If you're placing a first order, ask your supplier for staged terms through escrow with the balance after inspection. Our team works on standard deposit-and-balance terms tied to a pre-shipment check, paid to our verified company account.
Written by the PickleOEM team — a source pickleball factory in China producing carbon paddles and rotomolded balls for international brands and importers. We work on staged deposit-and-balance terms tied to a pre-shipment inspection, paid to our verified company account.
Frequently Asked Questions
What are standard OEM payment terms?
Most commonly 30% deposit to start production and 70% balance before shipment, with the balance tied to a passed pre-shipment inspection. Larger or repeat orders may move to 40/60 or add milestones.
Is Trade Assurance safe for a first order?
It's the safest common option for a new supplier, because it holds your payment in escrow until you confirm the order and gives a dispute path. Pair it with a pre-shipment inspection for real protection.

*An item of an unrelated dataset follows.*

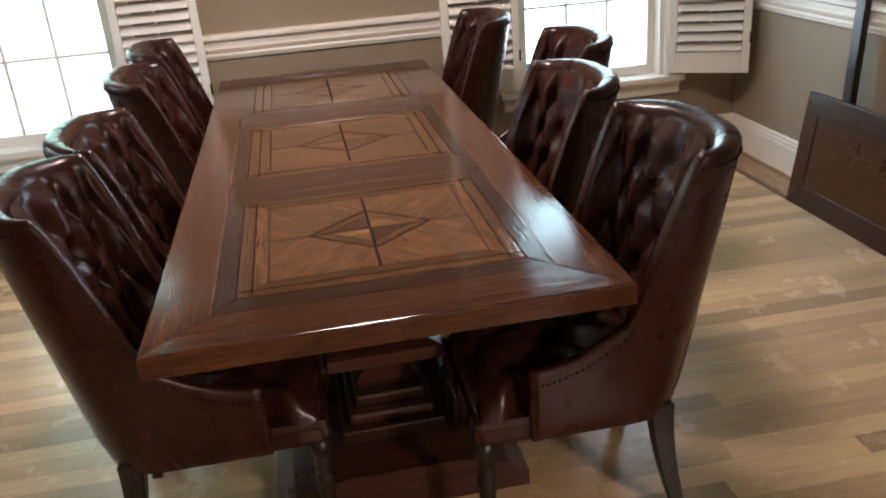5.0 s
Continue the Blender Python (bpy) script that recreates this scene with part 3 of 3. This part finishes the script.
    for s in (-1, 1):
        for i in range(10):
            z, lo, hi = 0.955 - 0.03 * i, 0.58, 0.69
            for _ in range(20):
                lo, hi = ((lo + hi) / 2, hi) if top_height((lo + hi) / 2) > z + 0.01 else (lo, (lo + hi) / 2)
            o = part("nailhead", nm, M_NAIL, t)
            o.location = shell_point(s * (lo - 0.006), z, -0.0005)
        # and on along the arm and down its front edge
        for i in range(17):
            a = 0.675 + 0.305 * i / 16
            o = part("nailhead", nm, M_NAIL, t)
            o.location = shell_point(s * a, top_height(a) - 0.012, -0.0005)
        for i in range(7):
            o = part("nailhead", nm, M_NAIL, t)
            o.location = shell_point(s * 0.982, 0.478 - 0.02 * i, -0.0005)
    return t


chair = make_chair("brown tufted leather chair tucked under the table", "chairs round the table", pose(0.42, -0.217, 0, 0, 0, 90))
for x, y, r, lab in ((0.39, 0.45, 91, ""), (0.638, 1.14, 90.5, "brown tufted leather chair pulled out from the table"), (0.447, 1.957, 90, ""), (-0.463, -0.085, -90, ""), (-0.44, 0.44, -91, ""), (-0.44, 1.32, -89, ""), (-0.46, 2.0, -90, "")):
    c = copy_thing(chair, pose(x, y, 0, 0, 0, r))
    if lab:
        c["label"] = lab
c = copy_thing(chair, pose(-1.47, -1.23, 0, 0, 0, -90))
tagged(c, "brown tufted leather chair set apart beside the casing post", "chair", "loose chairs")

# ---------------------------------------------------------------- things along the walls


def make_leaf():
    """A spare table leaf that leans on the wall."""
    t = thing("table_leaf", "dark framed spare table leaf leaning on the wall", "table leaf", m=pose(2.205, 1.04, 0.0, 0, 8, 0))
    L, H = 0.533, 0.552
    part("panel", box(0.006, 0.03, -L + 0.1, L - 0.1, 0.1, H - 0.1), wood("leaf_field", *[tuple(c * 0.6 for c in k) for k in AMBER], along="y"), t, "reddish inner panel")
    dk = wood("leaf_frame", *DARK, along="y")
    for poly in ([(-L, 0), (L, 0), (L - 0.105, 0.105), (-L + 0.105, 0.105)], [(-L, H), (L, H), (L - 0.105, H - 0.105), (-L + 0.105, H - 0.105)],
                 [(-L, 0), (-L + 0.105, 0.105), (-L + 0.105, H - 0.105), (-L, H)], [(L, 0), (L - 0.105, 0.105), (L - 0.105, H - 0.105), (L, H)]):
        bm = prism(poly, -0.035, 0, 0.003)
        for v in bm.verts:
            v.co = (-v.co.z, v.co.x, v.co.y)
        part("frame_board", bm, dk, t)
    return t


make_leaf()
for y in (1.35, 0.655):
    t = thing("leaf_support", "dark wooden bar standing against the wall", "wooden bar", "bars by the wall", pose(2.312, y, 0, 0, 2.4, 0))
    part("bar", box(-0.012, 0.012, -0.032, 0.032, 0, 1.75, 0.004), M_LEG, t)
    part("edge_strip", box(0.012, 0.022, -0.03, 0.03, 0.01, 1.74, 0.002), M_BASE, t, "brown edge strip")


def make_vent(x, y, turn):
    t = thing("floor_vent", "black iron scrollwork register set in the floor", "floor vent", "floor vents", pose(x, y, 0, 0, 0, turn))
    bm = box(-0.07, 0.07, -0.165, -0.15, 0.0005, 0.005, 0.001)
    box(-0.07, 0.07, 0.15, 0.165, 0.0005, 0.005, 0.001, bm)
    box(-0.07, -0.056, -0.15, 0.15, 0.0005, 0.005, 0.001, bm)
    box(0.056, 0.07, -0.15, 0.15, 0.0005, 0.005, 0.001, bm)
    part("frame", bm, M_IRON, t)
    part("backing", box(-0.056, 0.056, -0.15, 0.15, 0.0003, 0.001), M_BLACK, t)
    for i in range(8):
        yy = -0.131 + i * 0.0375
        for s in (-1, 1):
            bm = box(-0.066, 0.066, -0.0035, 0.0035, 0.001, 0.0045)
            for v in bm.verts:
                x0, y0 = v.co.x, v.co.y
                v.co.x, v.co.y = x0 * 0.8 + s * 0.002, y0 + s * x0 * 0.45 + yy
            part("scroll_bar", bm, mat_iron_light, t)


mat_iron_light = mat("worn_iron", (0.09, 0.085, 0.075), 0.4, 0.6)
make_vent(-2.2, 0.47, 0)
make_vent(0.0, 2.3, 90)

t = thing("wall_outlet", "white plastic wall outlet above the baseboard", "outlet", m=pose(XL, 0.66, 0.30))
part("cover_plate", box(0, 0.006, -0.036, 0.036, -0.058, 0.058, 0.003), M_WHITE, t)
for z in (-0.022, 0.022):
    part("socket", box(0.005, 0.008, -0.016, 0.016, z - 0.014, z + 0.014, 0.002), M_SHUTTER, t)


def make_box(name, label, w, d, h, m, flaps=(35, 120, 100, 110), group="moving boxes", board=None):
    """An open cardboard box: four walls, a bottom and four flaps."""
    t = thing(name, label, "box", group, m)
    card = board or M_CARD
    k = 0.005
    part("bottom", box(-w / 2, w / 2, -d / 2, d / 2, 0, k), card, t)
    part("side", box(-w / 2, w / 2, -d / 2, -d / 2 + k, k, h, 0.001), card, t)
    part("side", box(-w / 2, w / 2, d / 2 - k, d / 2, k, h, 0.001), card, t)
    part("side", box(-w / 2, -w / 2 + k, -d / 2 + k, d / 2 - k, k, h, 0.001), card, t)
    part("side", box(w / 2 - k, w / 2, -d / 2 + k, d / 2 - k, k, h, 0.001), card, t)
    fl = min(w, d) * 0.46
    for (ax, s, ang) in (("x", -1, flaps[0]), ("x", 1, flaps[1]), ("y", -1, flaps[2]), ("y", 1, flaps[3])):
        if ang is None:
            continue
        ln = (d if ax == "x" else w) / 2 - 0.004
        f = part("flap", box(-ln, ln, 0, fl, -0.002, 0.002, 0.001), card, t)
        rz = {("x", -1): 90, ("x", 1): -90, ("y", -1): 180, ("y", 1): 0}[(ax, s)]
        px, py = (s * (w / 2 - 0.002), 0) if ax == "x" else (0, s * (d / 2 - 0.002))
        f.matrix_basis = pose(px, py, h + 0.003, 0, 0, rz) @ pose(0, 0, 0, ang, 0, 0)
    return t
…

Should I ever pay 100% upfront?
No, not for a production order. Full payment before production removes your protection and recourse. Sample fees are the exception — they're small and often paid by card or PayPal, separate from the deposit.
Why must the payee match the company name?
A company bank account matching the business license ties the payment to the legal entity you contracted with. A personal-account request breaks that link and is the classic setup for a lost deposit.